--- start Input data ---

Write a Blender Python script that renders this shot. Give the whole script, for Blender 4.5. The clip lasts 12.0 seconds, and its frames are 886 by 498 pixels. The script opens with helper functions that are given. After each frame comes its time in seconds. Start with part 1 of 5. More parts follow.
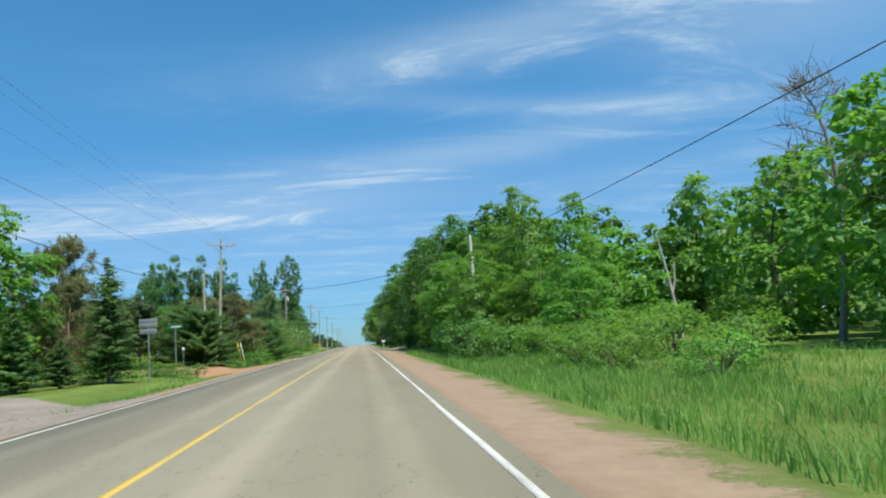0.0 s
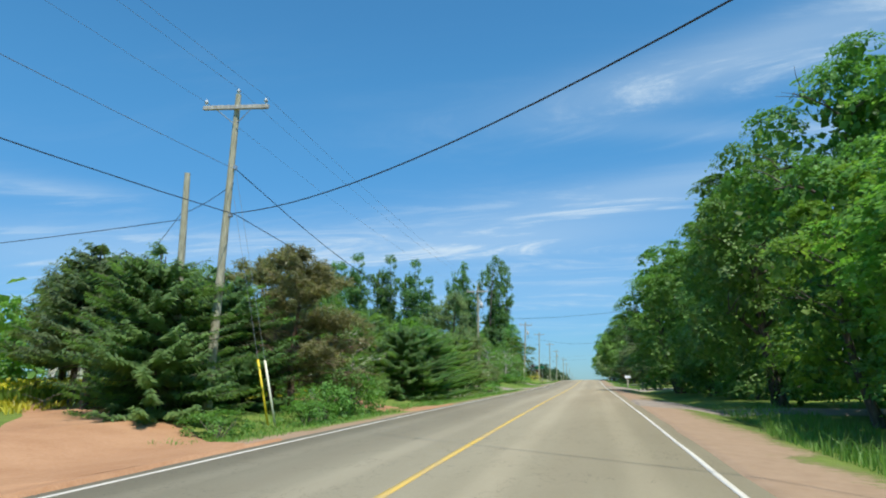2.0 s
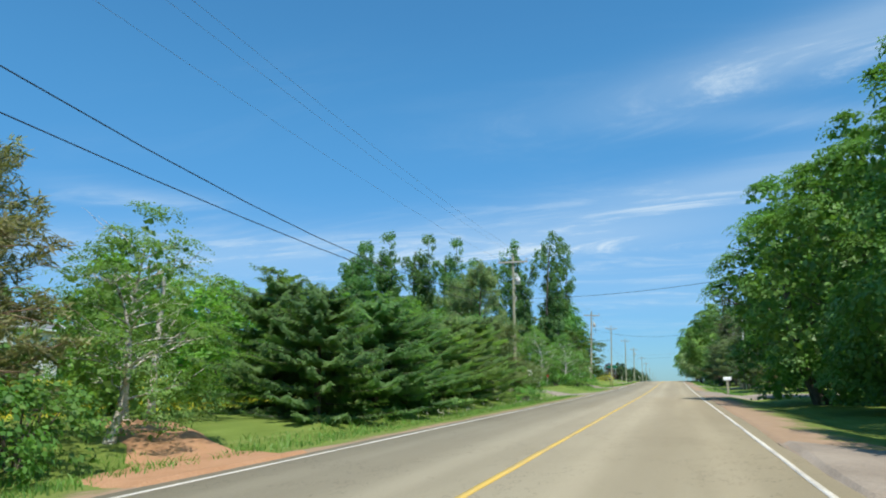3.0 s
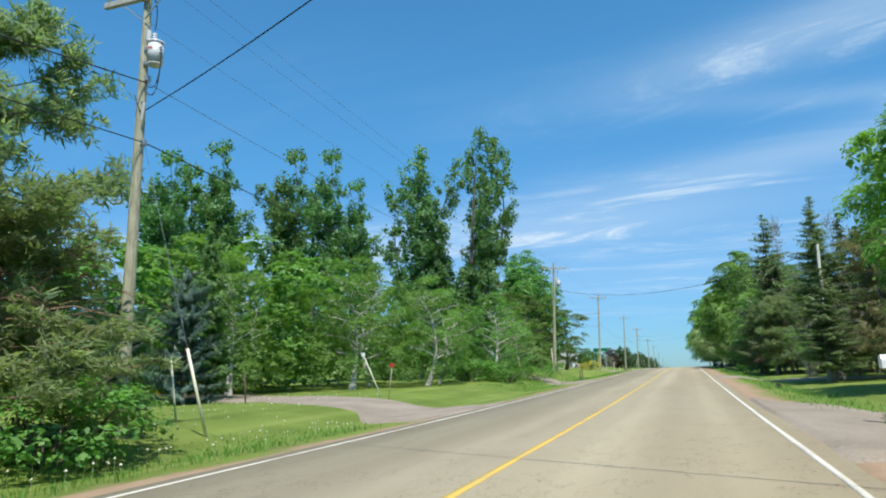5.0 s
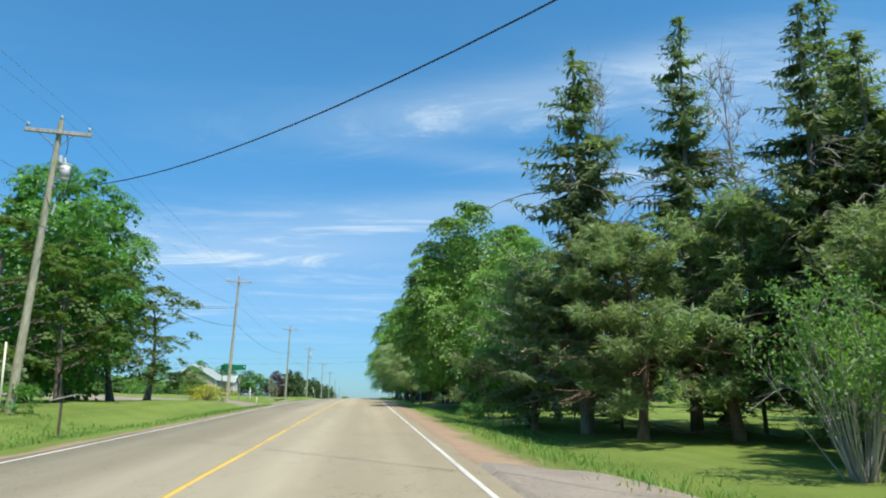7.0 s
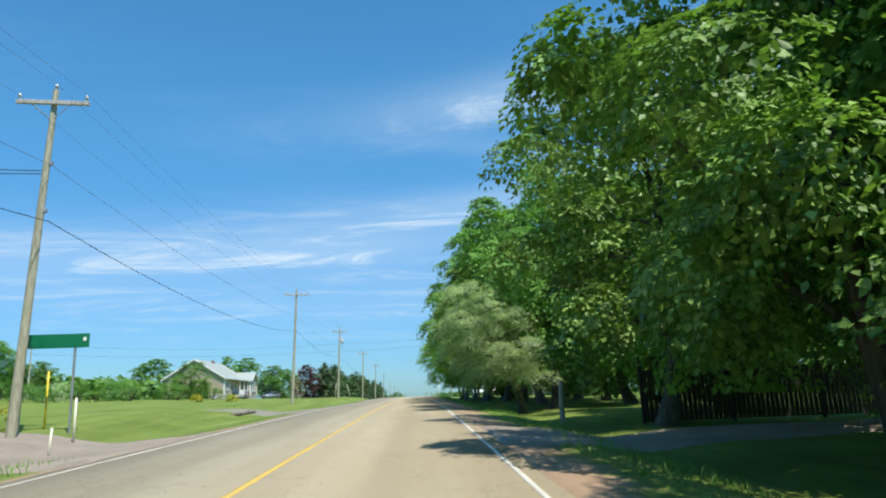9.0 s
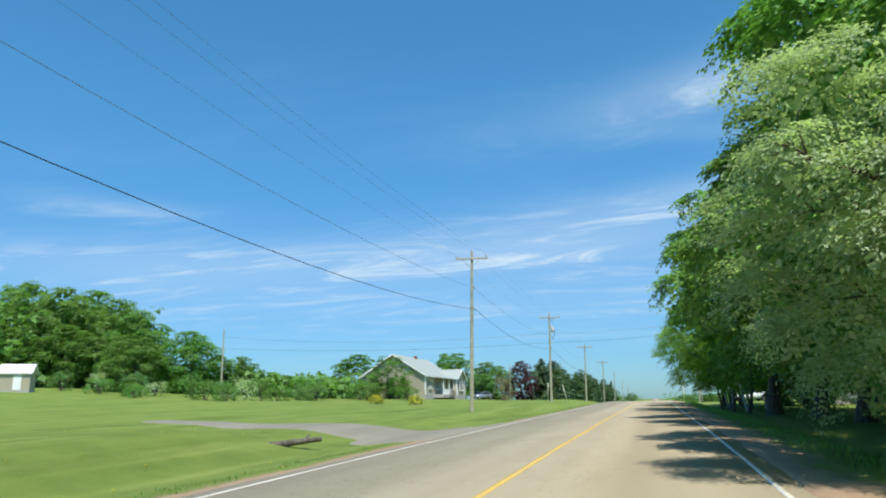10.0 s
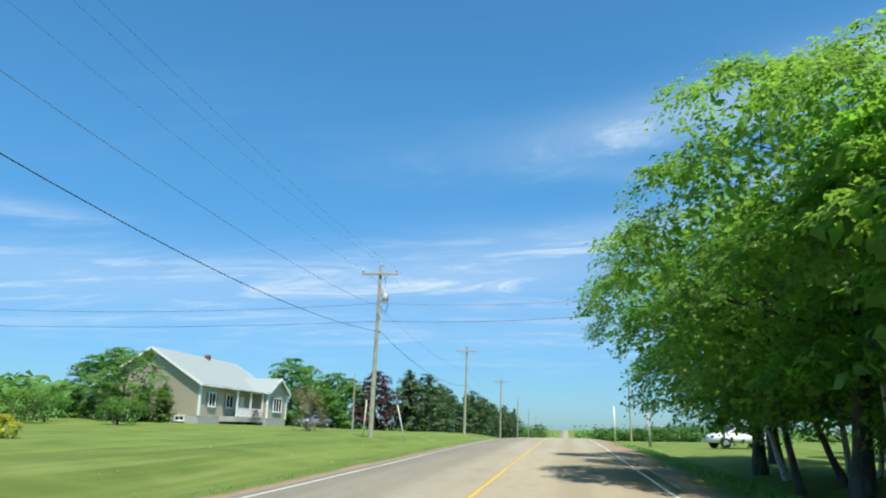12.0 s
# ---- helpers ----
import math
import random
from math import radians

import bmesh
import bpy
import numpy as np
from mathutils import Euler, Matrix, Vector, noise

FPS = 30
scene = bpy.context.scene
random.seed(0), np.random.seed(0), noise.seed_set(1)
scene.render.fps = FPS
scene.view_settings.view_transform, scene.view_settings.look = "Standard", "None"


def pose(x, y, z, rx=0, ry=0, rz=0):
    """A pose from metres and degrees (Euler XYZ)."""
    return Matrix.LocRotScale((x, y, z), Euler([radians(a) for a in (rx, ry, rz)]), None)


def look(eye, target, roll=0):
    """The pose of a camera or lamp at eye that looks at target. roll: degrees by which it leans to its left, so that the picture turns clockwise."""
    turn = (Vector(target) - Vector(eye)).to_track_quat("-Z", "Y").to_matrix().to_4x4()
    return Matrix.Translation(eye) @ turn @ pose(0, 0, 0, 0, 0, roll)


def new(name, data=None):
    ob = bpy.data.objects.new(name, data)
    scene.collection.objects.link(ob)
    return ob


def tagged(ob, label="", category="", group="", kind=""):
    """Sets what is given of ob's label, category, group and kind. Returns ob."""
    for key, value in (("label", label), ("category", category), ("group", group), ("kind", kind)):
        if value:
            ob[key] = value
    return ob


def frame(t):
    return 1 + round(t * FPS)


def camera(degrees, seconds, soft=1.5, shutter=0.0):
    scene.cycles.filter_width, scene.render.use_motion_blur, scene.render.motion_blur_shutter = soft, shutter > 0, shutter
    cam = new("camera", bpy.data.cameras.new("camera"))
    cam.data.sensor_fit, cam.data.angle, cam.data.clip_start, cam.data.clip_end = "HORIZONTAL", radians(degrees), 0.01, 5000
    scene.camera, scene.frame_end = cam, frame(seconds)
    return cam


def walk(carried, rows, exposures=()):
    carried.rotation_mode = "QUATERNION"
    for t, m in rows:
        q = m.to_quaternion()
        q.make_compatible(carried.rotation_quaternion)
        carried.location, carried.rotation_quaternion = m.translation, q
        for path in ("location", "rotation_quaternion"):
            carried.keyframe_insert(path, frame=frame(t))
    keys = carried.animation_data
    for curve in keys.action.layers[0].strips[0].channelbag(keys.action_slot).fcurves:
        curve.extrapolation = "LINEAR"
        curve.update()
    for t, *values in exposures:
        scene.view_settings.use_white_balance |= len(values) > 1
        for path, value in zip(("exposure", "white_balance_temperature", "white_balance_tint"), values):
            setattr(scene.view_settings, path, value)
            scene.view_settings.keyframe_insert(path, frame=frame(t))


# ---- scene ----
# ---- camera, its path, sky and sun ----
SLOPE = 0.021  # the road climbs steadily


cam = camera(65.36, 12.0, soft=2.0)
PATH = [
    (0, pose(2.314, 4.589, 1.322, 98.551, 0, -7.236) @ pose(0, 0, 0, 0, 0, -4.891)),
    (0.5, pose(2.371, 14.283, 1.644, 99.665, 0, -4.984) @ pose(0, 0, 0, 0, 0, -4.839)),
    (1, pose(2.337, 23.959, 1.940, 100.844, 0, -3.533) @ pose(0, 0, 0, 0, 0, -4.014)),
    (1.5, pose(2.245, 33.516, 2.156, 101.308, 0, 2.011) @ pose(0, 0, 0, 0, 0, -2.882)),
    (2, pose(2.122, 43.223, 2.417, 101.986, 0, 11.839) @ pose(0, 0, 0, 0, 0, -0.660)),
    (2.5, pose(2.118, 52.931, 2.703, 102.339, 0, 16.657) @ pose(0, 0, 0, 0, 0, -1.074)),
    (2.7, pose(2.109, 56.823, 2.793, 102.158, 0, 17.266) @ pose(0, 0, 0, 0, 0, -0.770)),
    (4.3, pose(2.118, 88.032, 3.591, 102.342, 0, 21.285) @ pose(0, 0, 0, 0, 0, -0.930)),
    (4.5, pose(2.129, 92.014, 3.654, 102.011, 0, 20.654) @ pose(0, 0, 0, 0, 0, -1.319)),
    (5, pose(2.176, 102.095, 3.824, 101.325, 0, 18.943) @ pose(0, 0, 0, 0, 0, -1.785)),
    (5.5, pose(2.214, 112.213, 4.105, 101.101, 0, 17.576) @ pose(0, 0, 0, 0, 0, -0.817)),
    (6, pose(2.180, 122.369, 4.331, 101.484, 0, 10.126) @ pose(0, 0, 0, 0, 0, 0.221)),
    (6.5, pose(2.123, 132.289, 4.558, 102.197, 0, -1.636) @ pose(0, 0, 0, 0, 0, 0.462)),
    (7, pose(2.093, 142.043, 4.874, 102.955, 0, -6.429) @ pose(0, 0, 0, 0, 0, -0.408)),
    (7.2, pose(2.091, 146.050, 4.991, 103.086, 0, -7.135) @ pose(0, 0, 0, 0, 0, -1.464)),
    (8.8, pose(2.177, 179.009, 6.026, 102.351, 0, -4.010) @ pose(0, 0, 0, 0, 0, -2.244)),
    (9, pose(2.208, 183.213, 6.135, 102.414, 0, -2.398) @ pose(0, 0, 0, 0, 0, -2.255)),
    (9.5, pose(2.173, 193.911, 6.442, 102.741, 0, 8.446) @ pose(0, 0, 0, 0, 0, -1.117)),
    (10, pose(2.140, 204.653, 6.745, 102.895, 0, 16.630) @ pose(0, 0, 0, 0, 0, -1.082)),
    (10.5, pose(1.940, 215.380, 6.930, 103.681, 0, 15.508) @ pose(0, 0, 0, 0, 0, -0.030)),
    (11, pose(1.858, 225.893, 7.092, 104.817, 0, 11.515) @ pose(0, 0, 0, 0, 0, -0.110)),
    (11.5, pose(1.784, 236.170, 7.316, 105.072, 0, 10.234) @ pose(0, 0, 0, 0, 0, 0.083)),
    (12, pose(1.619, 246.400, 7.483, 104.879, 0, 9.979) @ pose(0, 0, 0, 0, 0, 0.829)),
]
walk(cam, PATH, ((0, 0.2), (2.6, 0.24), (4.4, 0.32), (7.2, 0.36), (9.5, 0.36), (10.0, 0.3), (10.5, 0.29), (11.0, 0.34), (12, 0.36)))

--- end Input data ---
--- start Input data ---

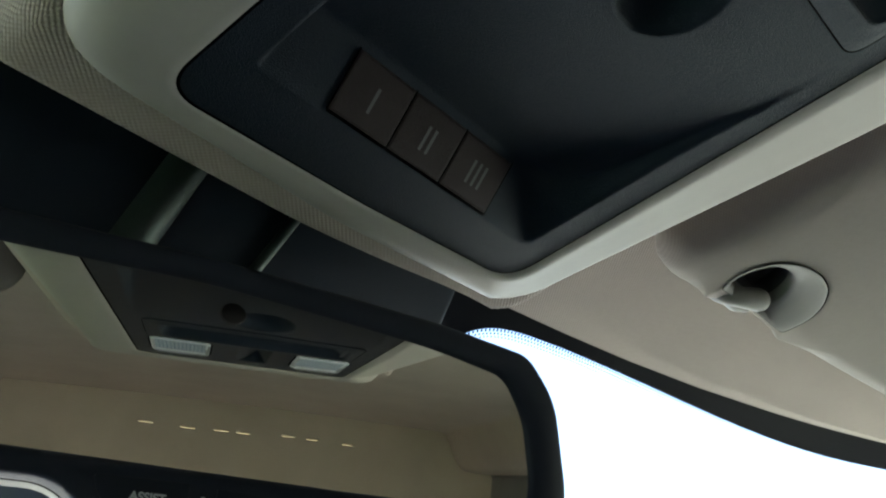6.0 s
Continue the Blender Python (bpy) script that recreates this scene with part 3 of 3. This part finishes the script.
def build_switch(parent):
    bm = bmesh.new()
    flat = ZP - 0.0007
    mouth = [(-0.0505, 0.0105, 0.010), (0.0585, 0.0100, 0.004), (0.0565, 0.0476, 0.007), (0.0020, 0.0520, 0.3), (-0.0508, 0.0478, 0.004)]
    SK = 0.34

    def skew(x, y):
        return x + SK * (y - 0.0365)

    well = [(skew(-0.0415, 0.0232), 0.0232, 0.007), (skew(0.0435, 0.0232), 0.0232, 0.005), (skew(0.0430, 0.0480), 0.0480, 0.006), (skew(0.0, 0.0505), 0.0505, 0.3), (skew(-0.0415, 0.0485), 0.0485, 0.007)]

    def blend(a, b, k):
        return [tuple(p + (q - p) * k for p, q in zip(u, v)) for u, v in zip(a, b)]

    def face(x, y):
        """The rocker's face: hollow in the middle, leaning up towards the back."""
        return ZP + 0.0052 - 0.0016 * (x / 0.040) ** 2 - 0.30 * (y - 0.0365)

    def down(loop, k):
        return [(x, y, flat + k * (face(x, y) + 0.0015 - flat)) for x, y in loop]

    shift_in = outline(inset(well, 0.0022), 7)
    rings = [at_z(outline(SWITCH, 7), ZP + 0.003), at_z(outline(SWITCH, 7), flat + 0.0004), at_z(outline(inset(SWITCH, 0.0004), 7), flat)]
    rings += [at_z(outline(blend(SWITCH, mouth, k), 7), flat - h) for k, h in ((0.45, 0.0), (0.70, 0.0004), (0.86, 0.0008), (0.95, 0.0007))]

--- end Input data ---

> **Your task**: Return exactly the lines from the line that has "Continue the Blender" to the line that has "return [tuple(p +", both of them included.

> **Complete output**:
Continue the Blender Python (bpy) script that recreates this scene with part 3 of 3. This part finishes the script.
def build_switch(parent):
    bm = bmesh.new()
    flat = ZP - 0.0007
    mouth = [(-0.0505, 0.0105, 0.010), (0.0585, 0.0100, 0.004), (0.0565, 0.0476, 0.007), (0.0020, 0.0520, 0.3), (-0.0508, 0.0478, 0.004)]
    SK = 0.34

    def skew(x, y):
        return x + SK * (y - 0.0365)

    well = [(skew(-0.0415, 0.0232), 0.0232, 0.007), (skew(0.0435, 0.0232), 0.0232, 0.005), (skew(0.0430, 0.0480), 0.0480, 0.006), (skew(0.0, 0.0505), 0.0505, 0.3), (skew(-0.0415, 0.0485), 0.0485, 0.007)]

    def blend(a, b, k):
        return [tuple(p + (q - p) * k for p, q in zip(u, v)) for u, v in zip(a, b)]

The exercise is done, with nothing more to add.